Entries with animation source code
........

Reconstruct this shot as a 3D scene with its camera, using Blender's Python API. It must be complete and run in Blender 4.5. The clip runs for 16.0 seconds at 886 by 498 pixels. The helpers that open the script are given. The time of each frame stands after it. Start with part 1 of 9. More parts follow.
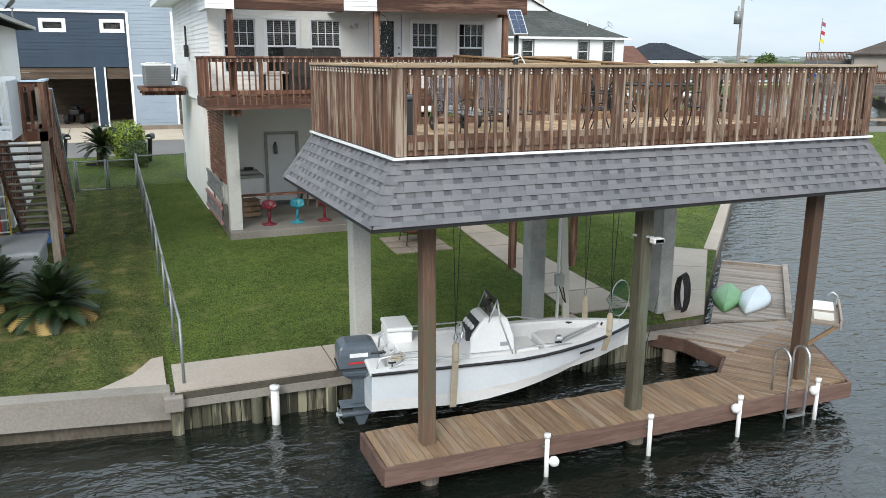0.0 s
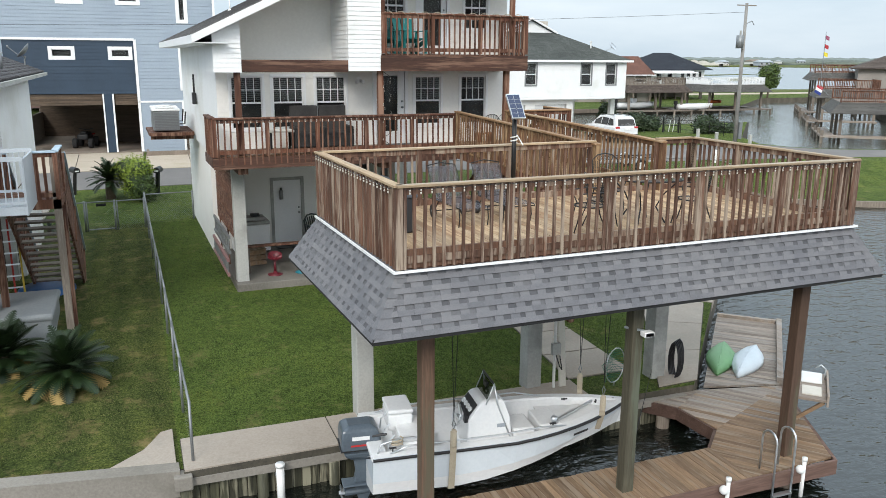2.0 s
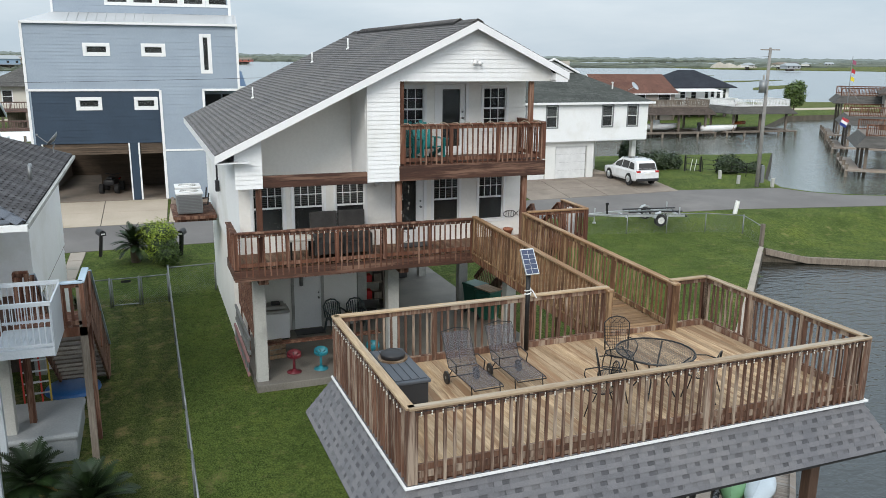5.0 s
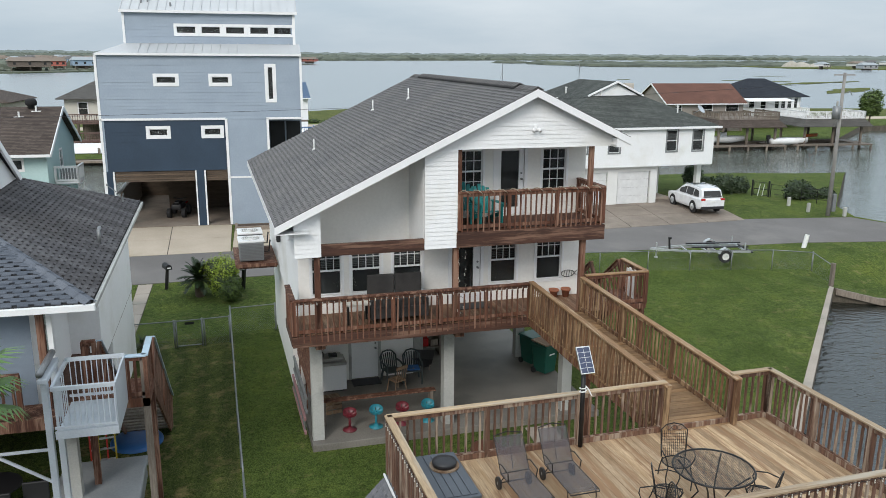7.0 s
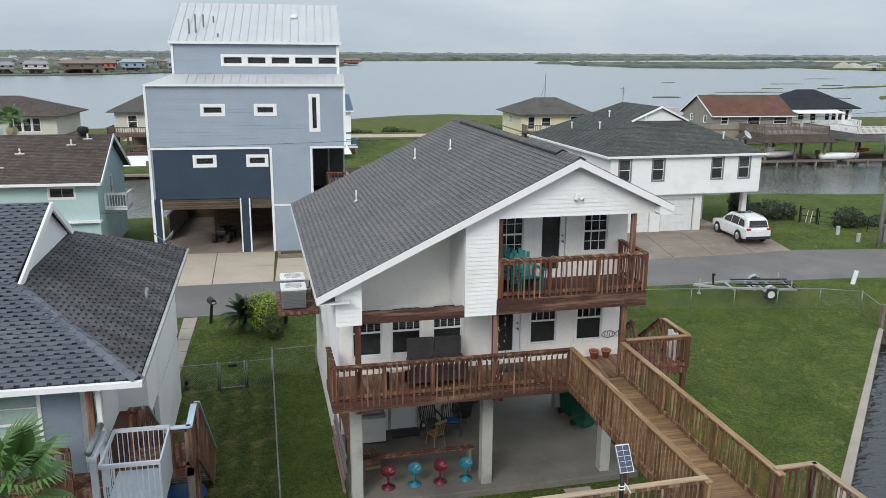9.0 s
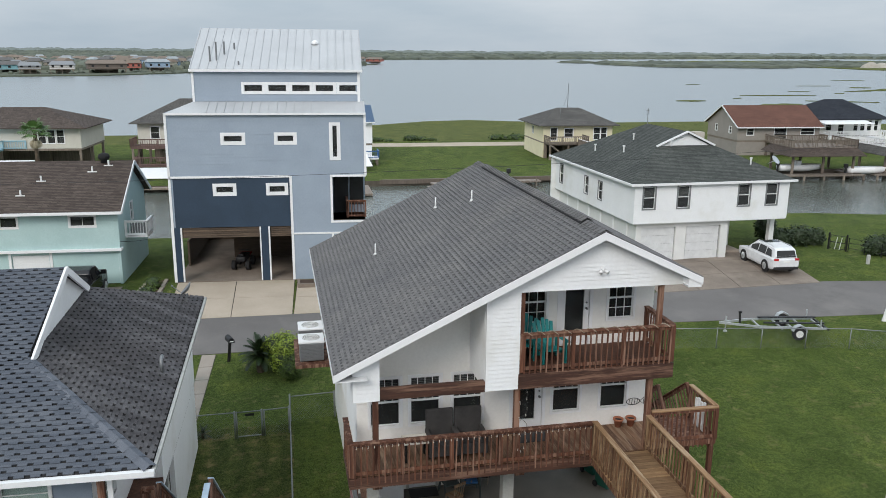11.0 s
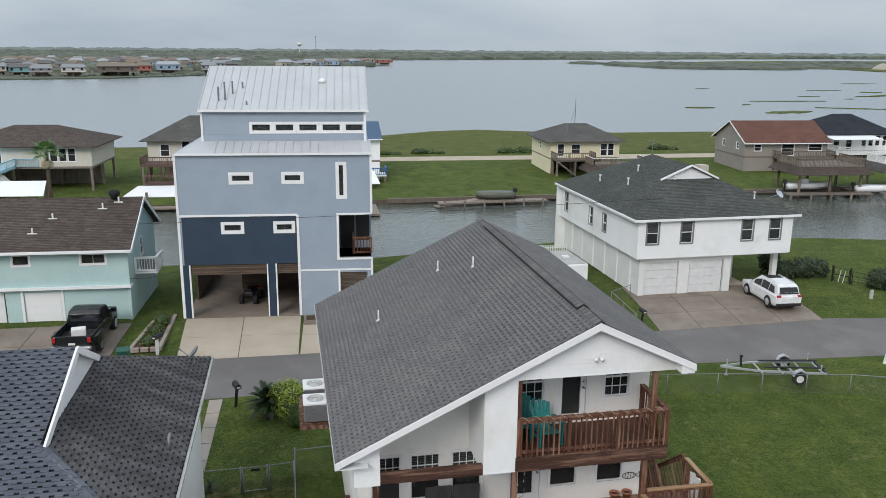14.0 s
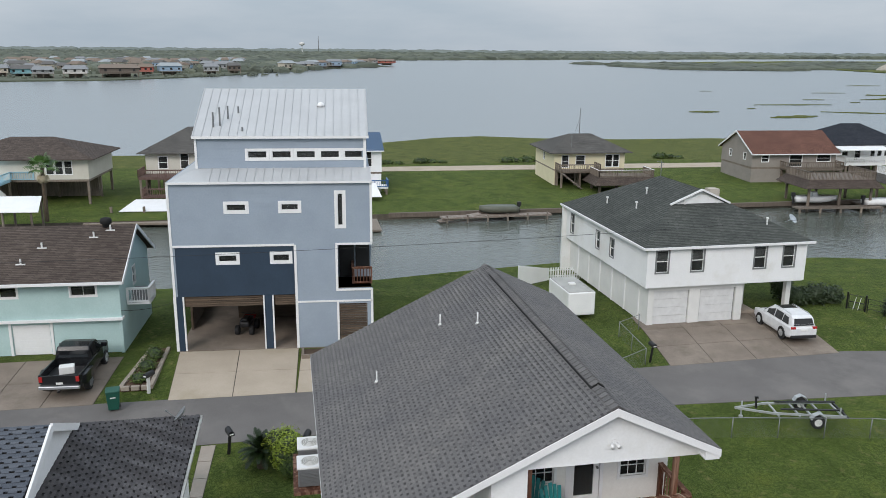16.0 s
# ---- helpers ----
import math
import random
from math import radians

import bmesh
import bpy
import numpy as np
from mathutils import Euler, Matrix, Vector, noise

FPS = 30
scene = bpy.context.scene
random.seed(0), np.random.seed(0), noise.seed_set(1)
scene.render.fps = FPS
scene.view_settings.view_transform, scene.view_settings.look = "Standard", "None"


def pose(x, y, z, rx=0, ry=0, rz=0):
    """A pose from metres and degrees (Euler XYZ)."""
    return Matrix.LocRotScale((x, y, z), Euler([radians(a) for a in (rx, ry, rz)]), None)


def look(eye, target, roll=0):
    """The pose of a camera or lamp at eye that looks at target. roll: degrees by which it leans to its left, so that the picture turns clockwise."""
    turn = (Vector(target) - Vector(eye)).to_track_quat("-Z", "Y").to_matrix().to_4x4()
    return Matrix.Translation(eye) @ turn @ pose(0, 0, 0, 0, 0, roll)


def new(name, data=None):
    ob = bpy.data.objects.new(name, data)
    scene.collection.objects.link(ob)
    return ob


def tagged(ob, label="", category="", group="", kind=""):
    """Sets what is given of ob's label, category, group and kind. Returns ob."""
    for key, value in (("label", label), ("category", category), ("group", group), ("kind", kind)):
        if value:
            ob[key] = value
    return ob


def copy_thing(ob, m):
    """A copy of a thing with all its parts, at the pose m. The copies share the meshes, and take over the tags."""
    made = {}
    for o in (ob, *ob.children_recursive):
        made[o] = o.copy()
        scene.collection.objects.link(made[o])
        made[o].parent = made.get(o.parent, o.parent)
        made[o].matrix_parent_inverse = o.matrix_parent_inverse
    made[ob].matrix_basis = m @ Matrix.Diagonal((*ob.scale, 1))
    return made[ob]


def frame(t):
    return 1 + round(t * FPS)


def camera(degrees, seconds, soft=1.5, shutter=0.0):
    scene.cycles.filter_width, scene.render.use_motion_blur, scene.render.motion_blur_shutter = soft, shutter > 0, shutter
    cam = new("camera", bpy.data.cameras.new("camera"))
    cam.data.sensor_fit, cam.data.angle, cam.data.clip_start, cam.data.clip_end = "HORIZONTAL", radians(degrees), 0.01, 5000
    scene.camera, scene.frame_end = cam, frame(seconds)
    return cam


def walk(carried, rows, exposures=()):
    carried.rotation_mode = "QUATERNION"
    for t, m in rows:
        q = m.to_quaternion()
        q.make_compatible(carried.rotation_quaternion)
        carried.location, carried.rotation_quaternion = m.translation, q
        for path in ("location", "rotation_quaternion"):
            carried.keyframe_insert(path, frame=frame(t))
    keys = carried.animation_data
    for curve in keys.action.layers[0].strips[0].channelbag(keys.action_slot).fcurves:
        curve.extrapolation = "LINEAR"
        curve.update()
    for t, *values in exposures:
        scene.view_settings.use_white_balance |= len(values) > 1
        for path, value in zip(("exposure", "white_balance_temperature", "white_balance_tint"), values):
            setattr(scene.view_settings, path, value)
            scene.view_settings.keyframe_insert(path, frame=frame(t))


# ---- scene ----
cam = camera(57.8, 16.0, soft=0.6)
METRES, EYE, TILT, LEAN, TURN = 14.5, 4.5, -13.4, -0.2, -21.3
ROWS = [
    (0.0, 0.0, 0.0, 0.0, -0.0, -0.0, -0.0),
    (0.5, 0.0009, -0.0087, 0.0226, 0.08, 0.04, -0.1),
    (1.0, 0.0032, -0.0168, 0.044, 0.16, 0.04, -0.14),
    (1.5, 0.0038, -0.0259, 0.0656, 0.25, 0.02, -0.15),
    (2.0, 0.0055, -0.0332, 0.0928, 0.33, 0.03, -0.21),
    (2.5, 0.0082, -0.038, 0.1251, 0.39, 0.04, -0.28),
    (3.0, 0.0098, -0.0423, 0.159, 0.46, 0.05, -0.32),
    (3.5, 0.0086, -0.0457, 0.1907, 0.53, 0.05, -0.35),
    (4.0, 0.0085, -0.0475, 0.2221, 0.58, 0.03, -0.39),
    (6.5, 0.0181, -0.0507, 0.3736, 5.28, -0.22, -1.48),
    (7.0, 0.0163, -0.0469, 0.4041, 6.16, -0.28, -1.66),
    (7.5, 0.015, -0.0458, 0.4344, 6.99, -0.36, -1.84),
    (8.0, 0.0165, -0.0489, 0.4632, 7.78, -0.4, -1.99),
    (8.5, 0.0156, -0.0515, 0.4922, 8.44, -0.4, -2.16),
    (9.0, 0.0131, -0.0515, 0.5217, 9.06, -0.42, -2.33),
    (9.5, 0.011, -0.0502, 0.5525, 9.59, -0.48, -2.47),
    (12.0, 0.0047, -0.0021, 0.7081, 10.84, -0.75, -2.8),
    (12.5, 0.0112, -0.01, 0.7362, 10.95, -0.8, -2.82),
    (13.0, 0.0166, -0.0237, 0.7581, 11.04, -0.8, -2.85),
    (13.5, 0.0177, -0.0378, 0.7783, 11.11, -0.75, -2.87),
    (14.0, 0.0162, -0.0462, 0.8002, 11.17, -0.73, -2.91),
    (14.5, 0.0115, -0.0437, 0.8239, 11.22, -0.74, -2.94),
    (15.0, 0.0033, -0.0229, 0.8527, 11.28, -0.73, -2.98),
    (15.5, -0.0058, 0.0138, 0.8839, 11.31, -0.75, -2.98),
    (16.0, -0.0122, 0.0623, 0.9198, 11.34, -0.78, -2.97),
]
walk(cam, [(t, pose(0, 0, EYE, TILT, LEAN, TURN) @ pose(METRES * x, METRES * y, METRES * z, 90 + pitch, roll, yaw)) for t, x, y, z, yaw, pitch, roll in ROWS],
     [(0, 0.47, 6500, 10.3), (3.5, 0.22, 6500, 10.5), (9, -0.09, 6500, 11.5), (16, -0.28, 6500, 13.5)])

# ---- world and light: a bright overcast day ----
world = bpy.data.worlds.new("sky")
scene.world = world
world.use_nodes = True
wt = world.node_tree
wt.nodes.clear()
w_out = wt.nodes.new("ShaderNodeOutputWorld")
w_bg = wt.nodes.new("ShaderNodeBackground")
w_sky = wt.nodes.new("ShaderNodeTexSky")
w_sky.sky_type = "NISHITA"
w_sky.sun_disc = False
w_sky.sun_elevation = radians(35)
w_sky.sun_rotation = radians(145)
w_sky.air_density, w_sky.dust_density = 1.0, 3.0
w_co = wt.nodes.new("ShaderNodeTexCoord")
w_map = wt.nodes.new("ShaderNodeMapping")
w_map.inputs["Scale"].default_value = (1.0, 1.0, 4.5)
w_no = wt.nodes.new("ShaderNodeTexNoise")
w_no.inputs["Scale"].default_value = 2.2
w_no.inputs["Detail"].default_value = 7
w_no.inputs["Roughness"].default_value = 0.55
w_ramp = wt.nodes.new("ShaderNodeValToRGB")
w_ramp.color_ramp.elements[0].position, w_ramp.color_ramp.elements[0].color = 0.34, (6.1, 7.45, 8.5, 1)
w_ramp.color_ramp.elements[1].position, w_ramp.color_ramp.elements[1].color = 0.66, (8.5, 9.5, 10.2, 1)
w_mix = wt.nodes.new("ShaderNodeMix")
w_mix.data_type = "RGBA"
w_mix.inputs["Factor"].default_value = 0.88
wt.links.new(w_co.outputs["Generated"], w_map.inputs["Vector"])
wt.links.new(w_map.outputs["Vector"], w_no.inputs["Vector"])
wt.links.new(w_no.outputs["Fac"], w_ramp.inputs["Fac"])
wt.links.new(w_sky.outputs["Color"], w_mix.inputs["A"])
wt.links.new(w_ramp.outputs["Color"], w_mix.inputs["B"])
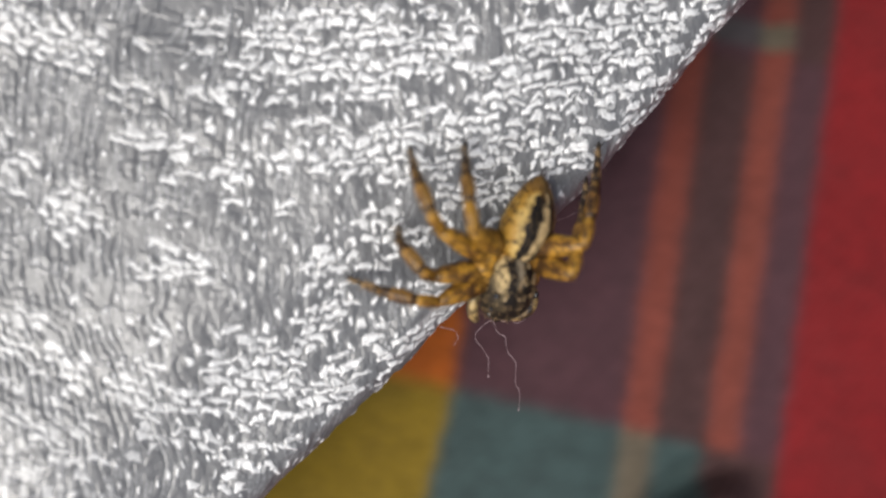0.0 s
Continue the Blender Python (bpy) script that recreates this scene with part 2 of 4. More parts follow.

........

__What to do__
Please give again the entries word for word, starting at the first line and ending with the line that contains "random.seed(0), np.random.seed(0), noise.seed_set(1)"; include both of those lines but none of the pictures.

__Written reply__
Reconstruct this shot as a 3D scene with its camera, using Blender's Python API. It must be complete and run in Blender 4.5. The clip runs for 16.0 seconds at 886 by 498 pixels. The helpers that open the script are given. The time of each frame stands after it. Start with part 1 of 9. More parts follow.
0.0 s
2.0 s
5.0 s
7.0 s
9.0 s
11.0 s
14.0 s
16.0 s
# ---- helpers ----
import math
import random
from math import radians

import bmesh
import bpy
import numpy as np
from mathutils import Euler, Matrix, Vector, noise

FPS = 30
scene = bpy.context.scene
random.seed(0), np.random.seed(0), noise.seed_set(1)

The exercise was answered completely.